Sentiment analysis emerged as a field in the 1990s, and NLP-powered sentiment analysis emerged as an innovative call center technology at that time, allowing machines to determine how a customer call was going in near real-time. Combined with automatic speech recognition (ASR), traditional call recording solutions became more intelligent with NLP, enabling meaning to be derived from text generated from speech.
The Miracle of What Happened Next
In 1998 the convolutional neural network (CNN) was invented, and in 2009 the first graphics processing unit (GPU) was used for the purpose of deep learning. This major technological leap was actually enabled by video games, as GPUs has previously only been used to render high quality video game imagery. Then in 2017, the groundbreaking paper “Attention is All You Need” was published by eight computer scientists working at Google, which introduced the transformer architecture and the mechanism of self-attention.
Combined with the massive gains in accelerated computing, this gave us mass availability of generative AI (genAI) in 2022 with the release of ChatGPT 3.0.

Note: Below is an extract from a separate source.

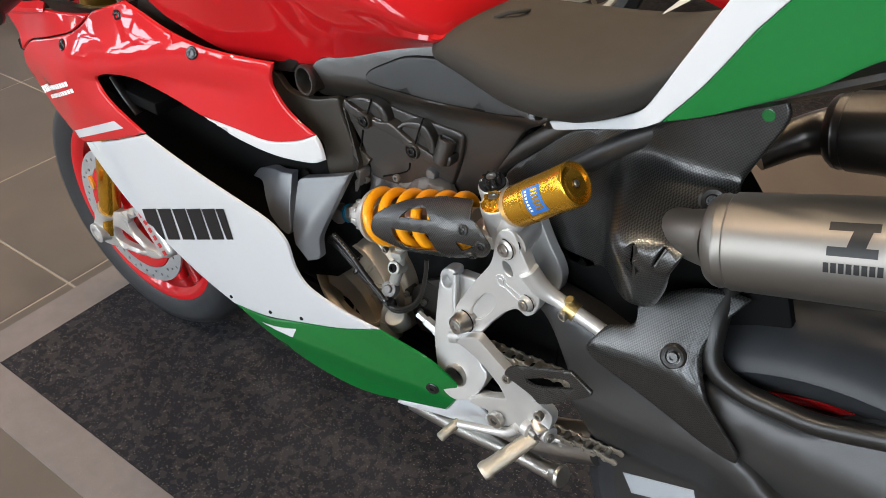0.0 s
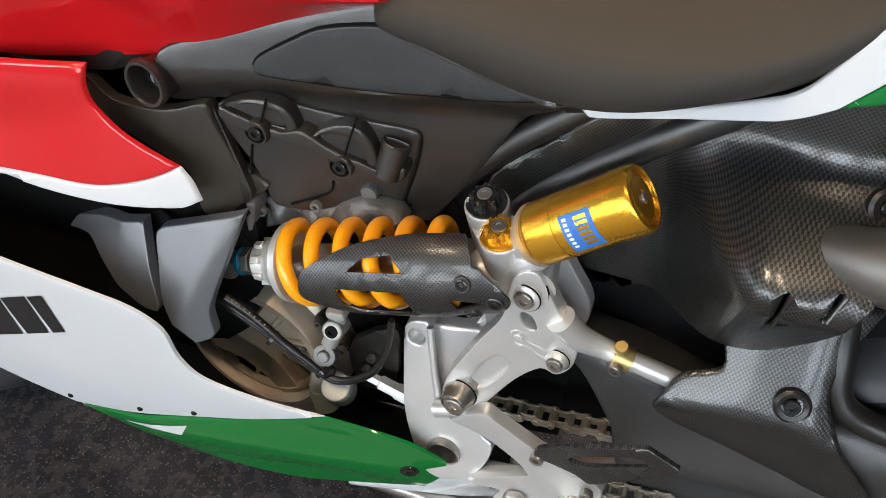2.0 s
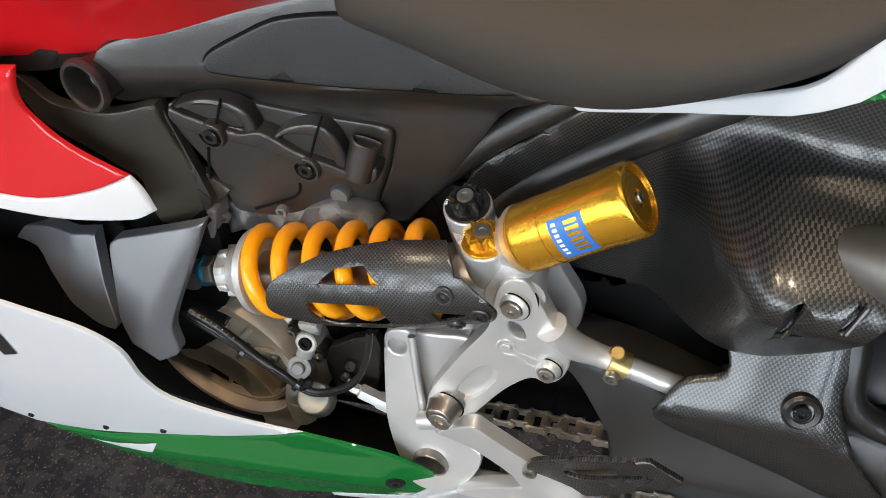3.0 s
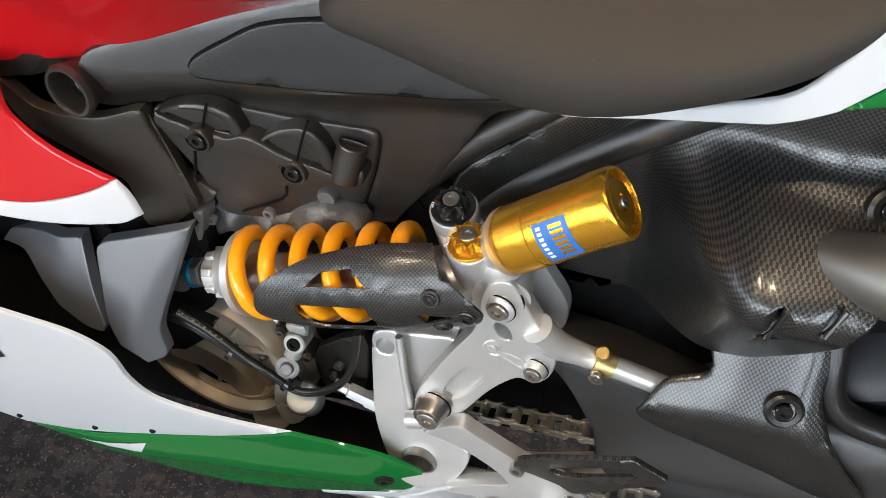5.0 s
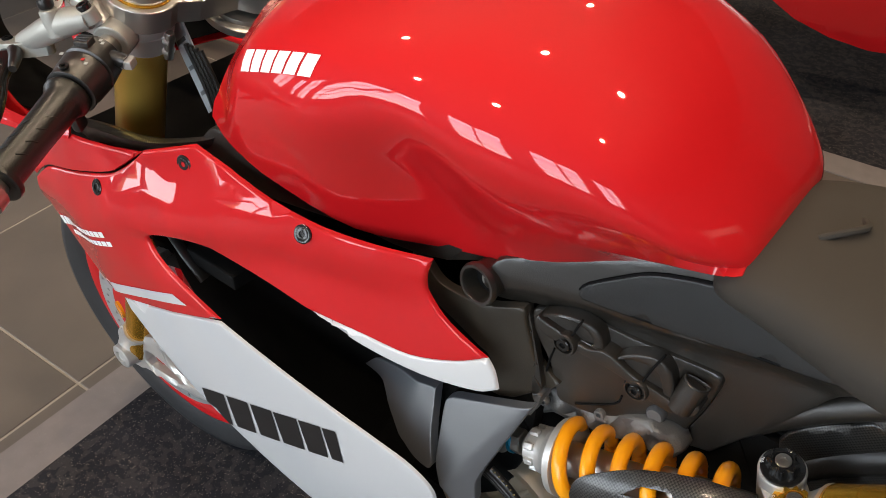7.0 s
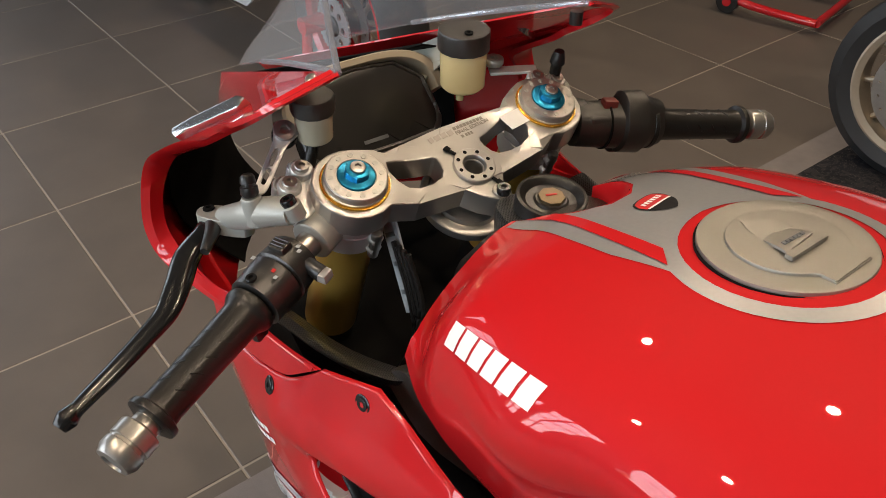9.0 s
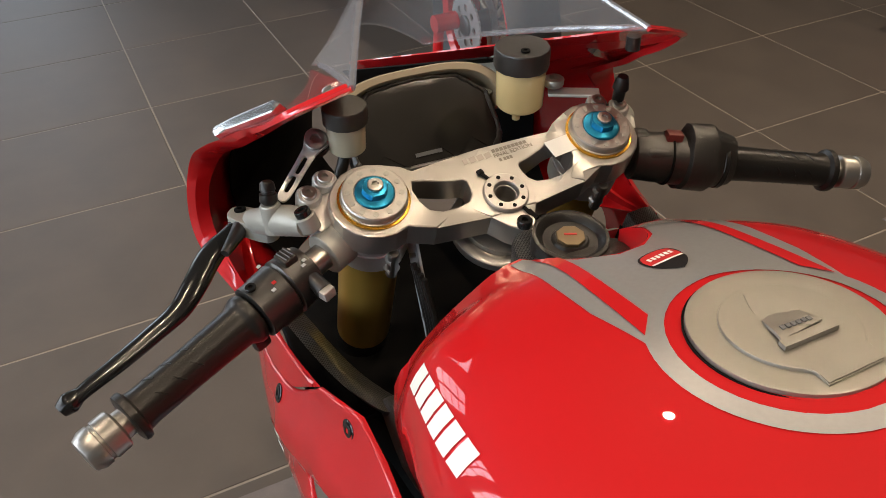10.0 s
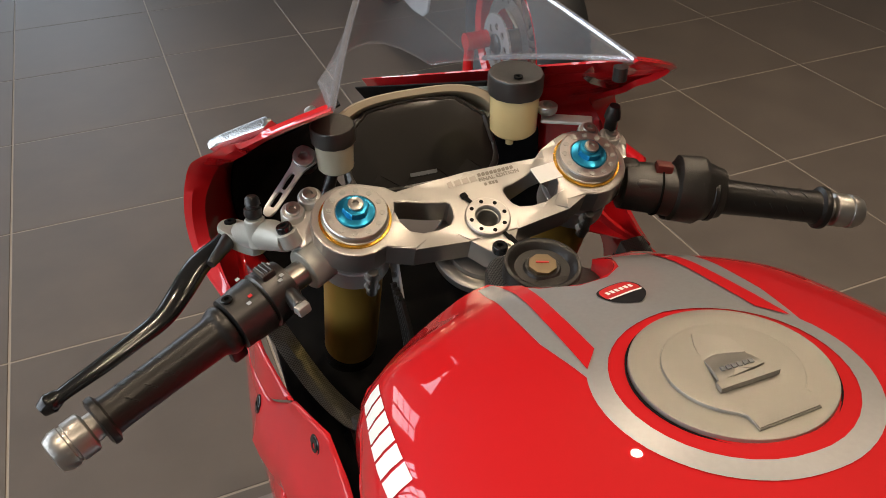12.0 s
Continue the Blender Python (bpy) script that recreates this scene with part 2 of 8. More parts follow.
def loft(rings, caps=True, closed=True):
    bm = bmesh.new()
    vs = [[bm.verts.new(p) for p in ring] for ring in rings]
    k = len(rings[0])
    for a, b in zip(vs, vs[1:]):
        for i in range(k if closed else k - 1):
            j = (i + 1) % k
            bm.faces.new((a[i], a[j], b[j], b[i]))
    if caps and closed:
        bm.faces.new(vs[0][::-1])
        bm.faces.new(vs[-1])
    bmesh.ops.recalc_face_normals(bm, faces=bm.faces)
    return bm


def frame_of(axis, ref=(0, 0, 1)):
    z = Vector(axis).normalized()
    x = Vector(ref).cross(z)
    x = (x if x.length > 1e-3 else Vector((1, 0, 0)).cross(z)).normalized()
    return Matrix((x, z.cross(x), z)).transposed()


def lathe(profile, at=(0, 0, 0), axis=(0, 0, 1), n=28, caps=True):
    """profile: (distance along the axis, radius)."""
    f, at = frame_of(axis), Vector(at)
    return loft([[at + f @ Vector((r * math.cos(6.28318 * i / n), r * math.sin(6.28318 * i / n), a)) for i in range(n)] for a, r in profile], caps)


def tube(line, r, n=12, smooth=6, flat=1.0, up=(0, 0, 1)):
    """A round bar along a line; r one radius or one at each point."""
    pts = curve3(line, smooth) if smooth else [Vector(p) for p in line]
    rs = [r] * len(pts) if not hasattr(r, "__len__") else np.interp(np.linspace(0, len(r) - 1, len(pts)), range(len(r)), r)
    rings = []
    for i, p in enumerate(pts):
        f = frame_of(pts[min(i + 1, len(pts) - 1)] - pts[max(i - 1, 0)], up)
        rings.append([p + f @ Vector((rs[i] * math.cos(6.28318 * k / n), rs[i] * flat * math.sin(6.28318 * k / n), 0)) for k in range(n)])
    return loft(rings)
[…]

GenAI is a type of artificial intelligence that creates new content, such as text, images, or code, by learning patterns from existing data.
Penetration of Generative AI in Mortgage Today
While confusion persists around the distinction between AI and genAI, successful applications like operator chatbots leveraging retrieval-augmented generation have emerged. AI-assisted code generation has become routine, and large language models (LLMs) are being used in sentiment analysis and customer interaction analysis. GenAI-based tools are gaining traction in OCR, ICR, and marketing content generation, though adoption remains cautious, particularly for customer-facing roles. Mixed policy approaches reflect this hesitance, with some enterprises fully embracing tools like ChatGPT while others impose outright bans, highlighting cultural and educational barriers.
Despite these advancements, confusion about genAI's use cases, often conflated with traditional AI or expert systems, further complicates adoption. Discussions about AI guardrails are becoming more prevalent, reflecting the need for clearer guidance and responsible use. However, truly innovative applications of genAI in industries like mortgage remain scarce, likely due to restrictive policies, a chilling effect from regulatory fears, and insufficient investment in organizational research and development (R&D) labs. This underscores the need for more targeted exploration and education to unlock genAI’s potential while addressing these challenges.